### What is required
Your task is to return, exactly, the run of lines starting at the line holding "q = m.to_quaternion()" and ending at the line holding "scene.view_settings.use_white_balance |= len(values)", both ends included and no other lines.

### Data
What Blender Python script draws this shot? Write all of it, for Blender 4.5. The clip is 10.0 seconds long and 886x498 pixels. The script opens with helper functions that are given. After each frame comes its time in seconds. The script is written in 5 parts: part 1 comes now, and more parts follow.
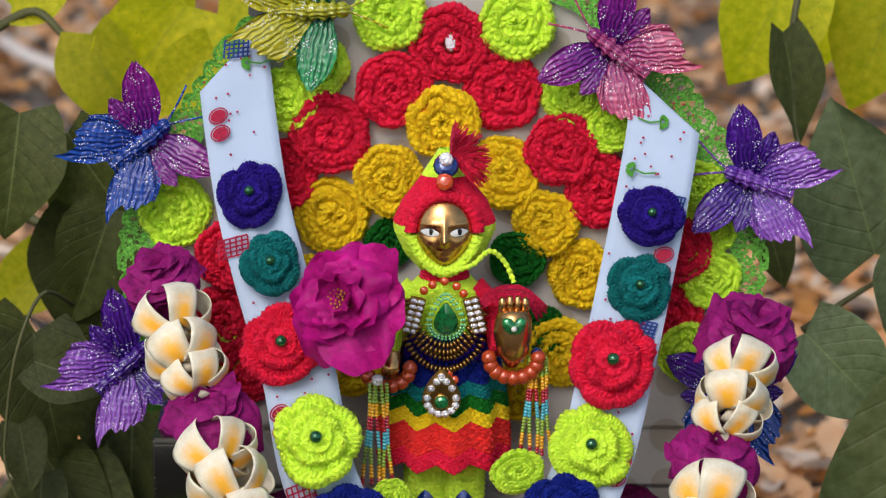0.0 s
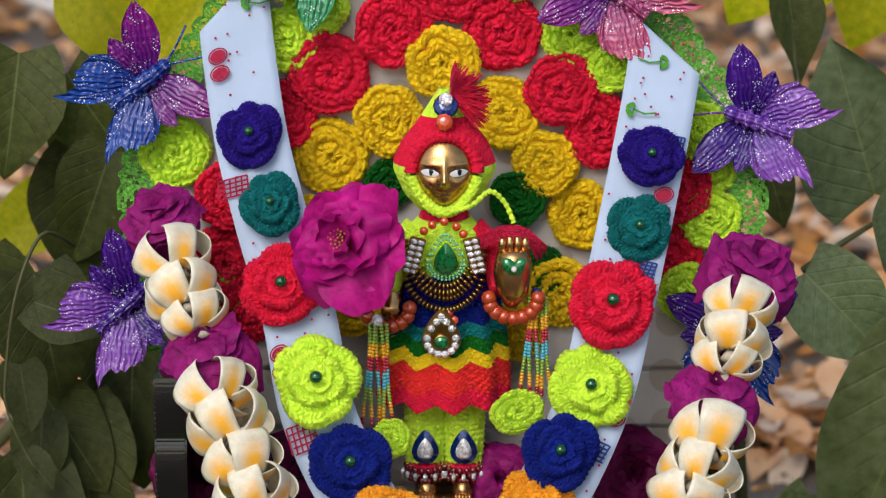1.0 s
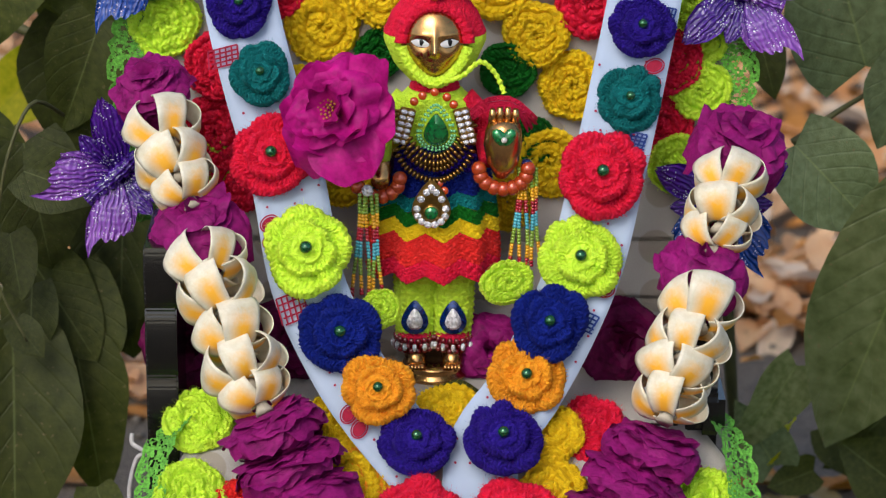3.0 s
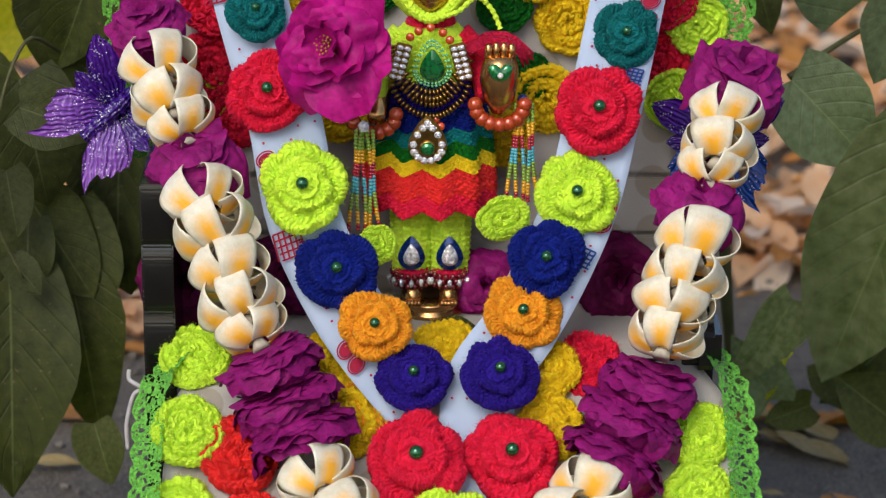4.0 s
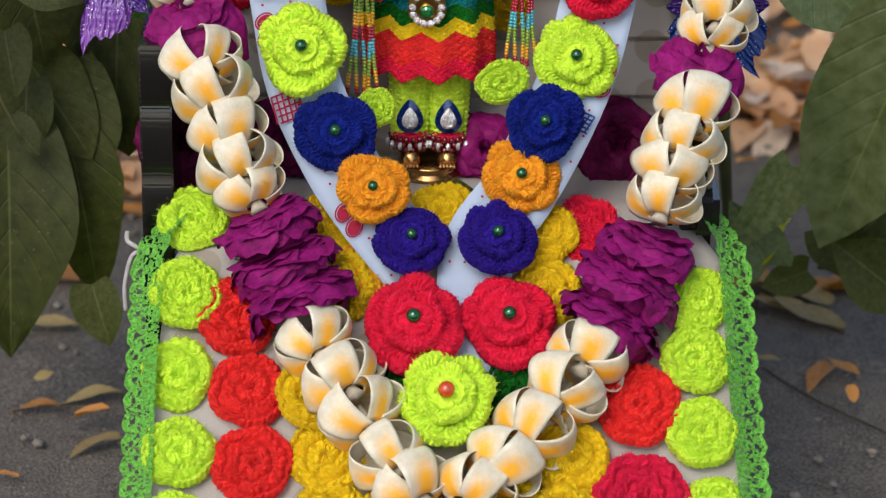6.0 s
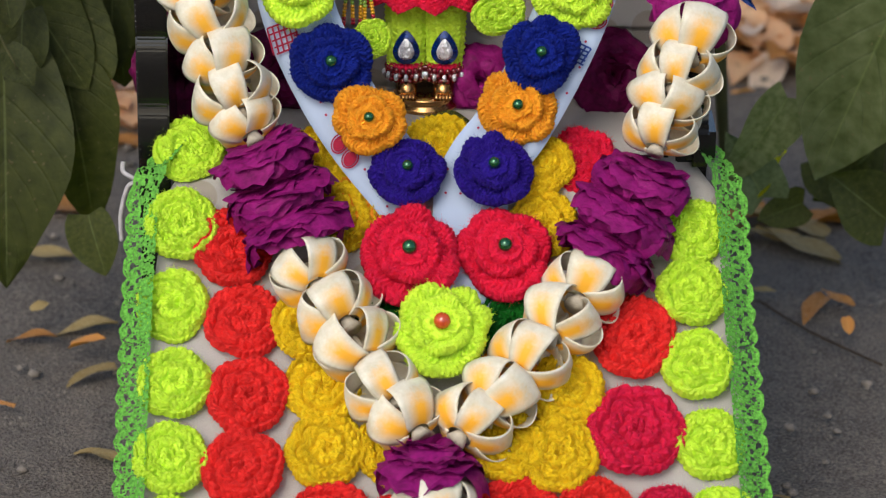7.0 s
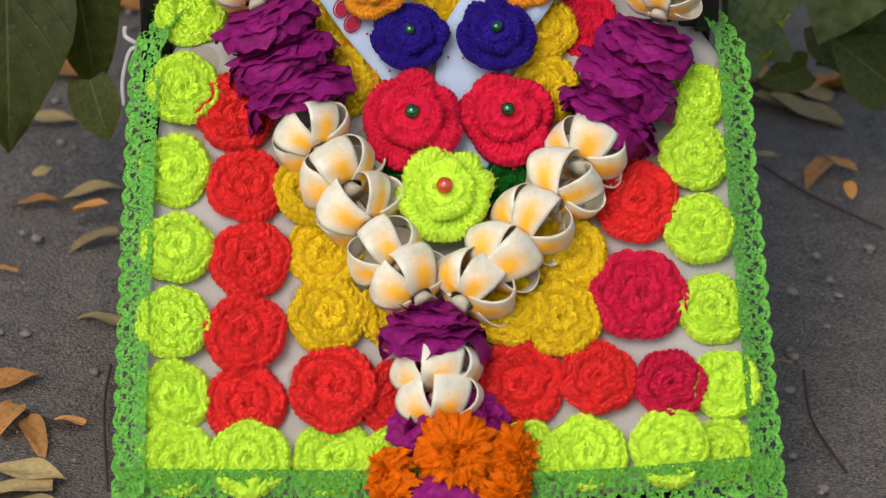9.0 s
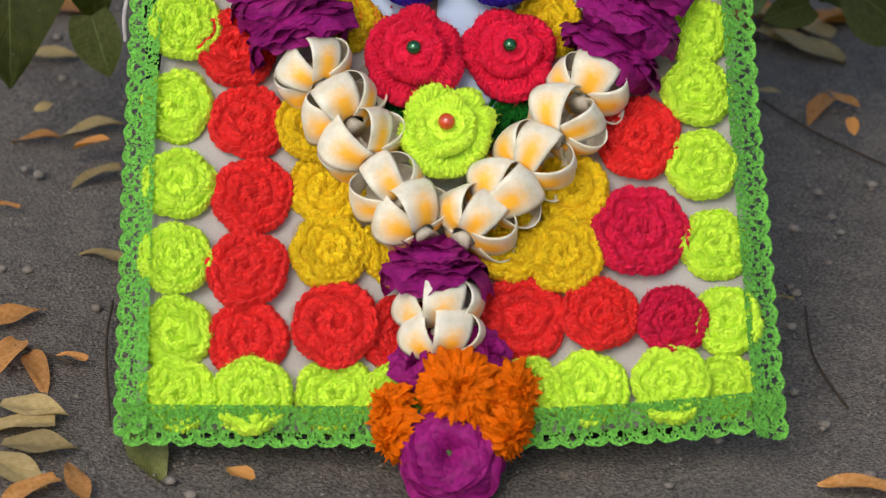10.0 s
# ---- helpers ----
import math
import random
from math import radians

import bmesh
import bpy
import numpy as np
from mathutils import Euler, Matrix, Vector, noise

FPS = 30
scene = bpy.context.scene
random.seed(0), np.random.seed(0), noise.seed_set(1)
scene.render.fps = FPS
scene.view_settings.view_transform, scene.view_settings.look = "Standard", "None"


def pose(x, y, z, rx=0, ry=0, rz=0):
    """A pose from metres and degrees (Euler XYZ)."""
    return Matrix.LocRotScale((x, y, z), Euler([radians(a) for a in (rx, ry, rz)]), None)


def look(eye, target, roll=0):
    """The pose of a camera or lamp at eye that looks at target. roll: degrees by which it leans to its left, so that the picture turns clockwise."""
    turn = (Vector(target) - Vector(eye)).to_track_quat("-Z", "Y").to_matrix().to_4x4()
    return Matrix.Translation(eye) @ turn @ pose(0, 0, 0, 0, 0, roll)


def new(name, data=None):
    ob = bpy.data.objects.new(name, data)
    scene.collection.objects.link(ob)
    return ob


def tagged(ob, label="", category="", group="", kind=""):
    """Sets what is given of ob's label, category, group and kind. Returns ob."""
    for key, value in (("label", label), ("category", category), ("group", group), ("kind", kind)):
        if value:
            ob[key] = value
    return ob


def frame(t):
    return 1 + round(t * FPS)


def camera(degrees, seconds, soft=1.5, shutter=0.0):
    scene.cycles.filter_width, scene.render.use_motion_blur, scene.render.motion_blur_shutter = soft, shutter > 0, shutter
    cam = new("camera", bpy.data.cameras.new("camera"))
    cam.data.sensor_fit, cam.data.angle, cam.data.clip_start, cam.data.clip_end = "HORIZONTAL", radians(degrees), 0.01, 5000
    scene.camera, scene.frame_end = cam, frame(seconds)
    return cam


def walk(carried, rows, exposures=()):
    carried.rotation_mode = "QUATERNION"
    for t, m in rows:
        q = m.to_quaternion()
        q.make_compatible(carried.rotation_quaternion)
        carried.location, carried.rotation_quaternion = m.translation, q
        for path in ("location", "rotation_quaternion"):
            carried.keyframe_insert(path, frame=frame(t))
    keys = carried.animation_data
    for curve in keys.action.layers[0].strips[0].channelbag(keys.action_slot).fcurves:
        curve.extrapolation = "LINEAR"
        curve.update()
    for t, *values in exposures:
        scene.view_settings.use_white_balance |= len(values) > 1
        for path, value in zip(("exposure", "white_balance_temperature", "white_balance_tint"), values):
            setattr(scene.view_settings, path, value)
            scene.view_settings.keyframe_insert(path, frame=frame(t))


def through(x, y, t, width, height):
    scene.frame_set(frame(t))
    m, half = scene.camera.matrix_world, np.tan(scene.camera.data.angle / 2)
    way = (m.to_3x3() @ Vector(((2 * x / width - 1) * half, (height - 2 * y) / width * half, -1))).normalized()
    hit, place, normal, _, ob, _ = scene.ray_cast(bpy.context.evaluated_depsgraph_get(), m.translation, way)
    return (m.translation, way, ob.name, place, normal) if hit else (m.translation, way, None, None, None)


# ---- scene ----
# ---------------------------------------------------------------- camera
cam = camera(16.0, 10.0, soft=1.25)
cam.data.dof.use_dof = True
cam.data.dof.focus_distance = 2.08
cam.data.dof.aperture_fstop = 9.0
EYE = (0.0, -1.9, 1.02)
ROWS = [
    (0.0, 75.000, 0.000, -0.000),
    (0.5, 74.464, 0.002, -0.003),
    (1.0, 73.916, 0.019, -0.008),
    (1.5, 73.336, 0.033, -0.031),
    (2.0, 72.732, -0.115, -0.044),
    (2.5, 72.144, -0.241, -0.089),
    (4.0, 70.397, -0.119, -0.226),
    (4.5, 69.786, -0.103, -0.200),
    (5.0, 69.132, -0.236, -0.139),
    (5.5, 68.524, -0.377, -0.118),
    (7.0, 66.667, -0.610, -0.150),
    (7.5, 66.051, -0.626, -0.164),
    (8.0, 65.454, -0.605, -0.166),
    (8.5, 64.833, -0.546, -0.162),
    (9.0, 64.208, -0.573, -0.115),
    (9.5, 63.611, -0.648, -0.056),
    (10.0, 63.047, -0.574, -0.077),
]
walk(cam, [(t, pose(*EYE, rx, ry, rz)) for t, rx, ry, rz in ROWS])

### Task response
        q = m.to_quaternion()
        q.make_compatible(carried.rotation_quaternion)
        carried.location, carried.rotation_quaternion = m.translation, q
        for path in ("location", "rotation_quaternion"):
            carried.keyframe_insert(path, frame=frame(t))
    keys = carried.animation_data
    for curve in keys.action.layers[0].strips[0].channelbag(keys.action_slot).fcurves:
        curve.extrapolation = "LINEAR"
        curve.update()
    for t, *values in exposures:
        scene.view_settings.use_white_balance |= len(values) > 1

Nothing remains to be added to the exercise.